With that 20% target utilization in provisioned mode, you will essentially be having DynamoDB maintain built-out backing partitions which allow you to increase load 5x at any time and not have to wait for splitting to accommodate it. On-demand is equivalent to a target utilization of 50% in this regard - accommodating only a 2x increase before a delay for splitting is required.
On-demand is also not a complete answer for DynamoDB customers.
The one capacity mode to rule them all
Okay, so what would the ideal capacity mode look like? And how might the original provisioned mode have smoothly evolved to take that form?

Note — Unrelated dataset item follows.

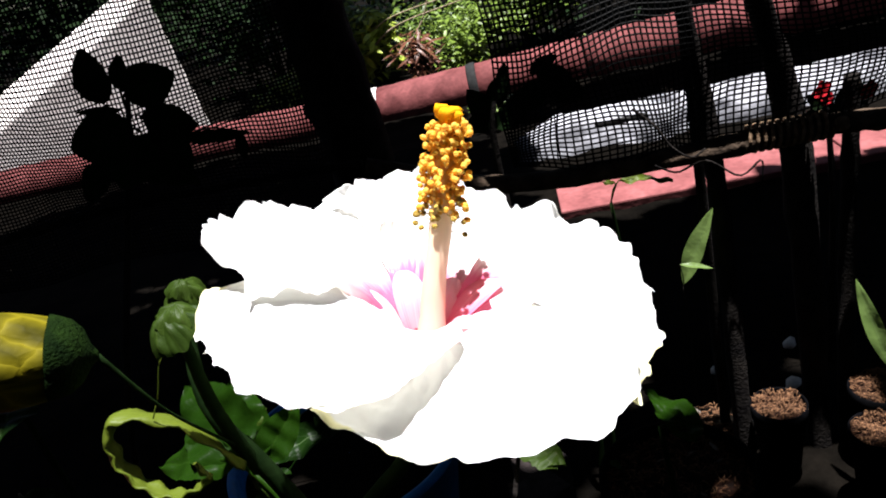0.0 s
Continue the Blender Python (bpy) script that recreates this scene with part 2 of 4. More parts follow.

At a high level, we'd take all the best operational parts of each mode and merge them - then the auto scaled provisioned read and write unit values would be used for billing and as an indicator for determining partitioning requirements - it would not be applied as a rate limiter (for throttling). Let me break it down a little more as the evolutionary path that the original provisioned mode (with auto scaling) could have taken...
Provisioned read and write capacity values are allowed to be set as zero, and zero indicates a behavior which is just like today's on-demand.
The provisioned read and write capacities are billed as per the existing provisioned pricing (ie, you pay for the throughput capacity whether you use it all or not), and they continue to be eligible for capacity reservations.
Auto scaling minimum is used to guide partition requirements - the table or index is always kept at a partitioning level that accommodates that minimum (or more).
Auto scaling maximum is used to set a throughput limit beyond which requests will be throttled. The maximum is optional - if not set, the account/region configured per-table limit still applies.
Throughput beyond the provisioned value is allowed if the partitions are capable (up to the auto scaling maximum) and is billed at the on-demand rate.
Doesn't this sound dreamy? I'd love to hear your thoughts on this! We live in the real world, so I plan to share some guidance on choosing between provisioned and on-demand in future blogs, and some tips and tricks for auto scaling success, too.